Zoia laughed. “The Federal Government even came to us once because they didn’t have a complete list of industries that had moved offshore. We had it!” 

At the Data Center she began the Right to Know Project, for which she edited four volumes of resources on specific issues. This led to her working with distinguished journalists at the Center for Investigative Reporting in San Francisco. From her list of organizations participating in the Right to Know Project she helped establish the American Library Association’s Coalition on Government Information, which has worked with many organizations to provide access to essential information. 

“All this was possible because of Dean’s support, which went beyond earning our living,” she said. “He’s a great advisor and editor.” 

Official awards and honors come in regularly now; the latest is the California Library Association’s newly established annual Zioa Horn Intellectual Freedom Award. “I have especially warm feelings toward this honor because the CLA has been very supportive of my efforts.” 

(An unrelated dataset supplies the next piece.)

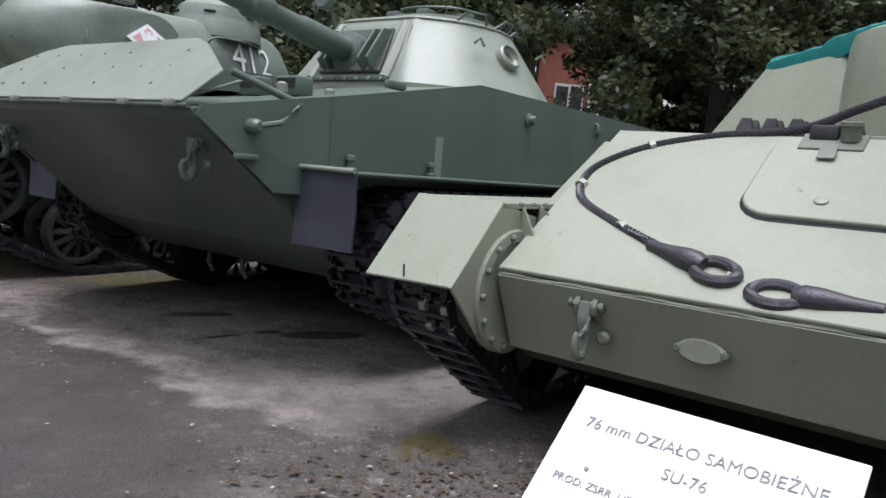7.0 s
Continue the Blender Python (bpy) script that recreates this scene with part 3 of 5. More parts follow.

But at 85, Zoia refuses to become a quiet icon. She is still provoking people, protesting attempts to charge fees for library reference services, defending a gay librarian in Oakland attacked for creating a display of gay library materials, speaking at community meetings urging the Oakland Public Library and the Oakland City Council to adopt resolutions against the Patriot Act (they did). 

And you can be sure that she appears to make her protest with every hair in place, wearing a stylish but conservative outfit--every inch the lady-librarian.